Dreams are important. ​A dream, a life goal, is a good thing to have. Probably even a great thing to have. I know I have plenty of them. And working toward that dream, doing what you can to get yourself there, doing what makes you happy...that’s good too, and I mean that without sarcasm, as genuinely as I can say it. As someone trying to dive into the world of writing professionally, I of all people can’t say that you shouldn’t have a dream career.

We cool?

“Following your dreams” is a big trend now, however you look at it. Lately we’re thrown feel-good articles about the people who quit their 9-5 job, sold everything, moved to a different country, went traveling, decided to screw it and be whimsical and creative and and live that good life. They’re following their dreams! They’re going for it! And good for them, because it seems to be working out.

The only problem is that this idea of throwing convention to the wind and becoming a free soul, following your dreams, is presented in such a feel-good, wild, emotion-driven light that appeals to your warm fuzzies, and...well, it’s not always practical. I’m a practical person. I’m a buzzkill. And I don’t think this idea of following your dreams, at least in this warm fuzzy sense, is a good one.

Maybe, we can’t all quit our jobs.

Maybe, having a 9-5 “boring” and “ordinary” job is not a bad thing.

Maybe we can’t afford to travel the world and focus on our art and figure ourselves out for a little while.

Maybe we can’t afford to follow our dream right now. Maybe, and here’s the buzzkill in me again, you shouldn’t be following your dream at all costs. Maybe you need to sit your adventuring self down, work hard at something that isn’t your first choice, put effort into it, get good at it, and take the opportunities that come your way, the things that are best for you.

Maybe you shouldn’t follow your dream.

Maybe you should be following opportunities.

Right now I would love to pursue writing. But I can’t. I work in a pasta restaurant, taking orders and serving food. This is not my first choice. This is not my passion in life. But it’s a very good opportunity I was given, and I believe very strongly that I can make the best of it. I can dedicate myself to becoming the very best pasta-serving employee, mastering that goal, moving up, making that monaaaaay, doing the job that other people might turn their noses up at because it’s not their dream, and maybe, just maybe, doing that will give me the means to go after what I really want.

There’s a very privileged (and I hate using that word) attitude in the idea of “following your dreams”. We can’t all do that. Not practically, not reasonably. We shouldn’t all do that. And we certainly shouldn’t put down the idea of doing something because it’s good for you, in taking pride in being the best you can be at whatever you’re doing, even if it’s not your dream job. After all, in the end, the word “dream” is crucial here — it’s the ideal, and it can definitely happen, but it’s not a guarantee. And you’re probably going to have to wade through the less fun stuff to get to it at all.

Throw out the idea that you’re too good to have an “ordinary” job.

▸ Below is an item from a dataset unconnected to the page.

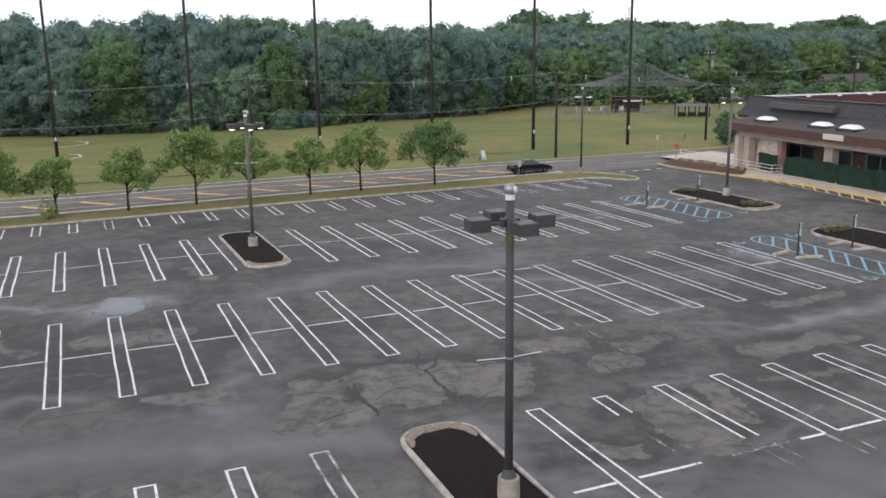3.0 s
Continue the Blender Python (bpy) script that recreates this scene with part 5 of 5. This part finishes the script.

Throw out the idea that being “typical” and “boring” is bad; that just because it’s not your dream, and it’s not glamorous, you can’t take it or shouldn’t take it.

Have dreams.

Have passions, and follow your passions.

There is something you are meant to do in life, and that’s probably not serving pasta for the rest of your life. You have the loves and talents you do for a good reason.
But maybe, being practical and “normal” isn’t such a bad thing, at least for a little while.

Be good. Tackle the world head-on and get yourself a reputation. Learn something new, and learn how to be good at it.

And by all means, don’t get rid of that dream of yours.

It doesn’t have to be a dream forever.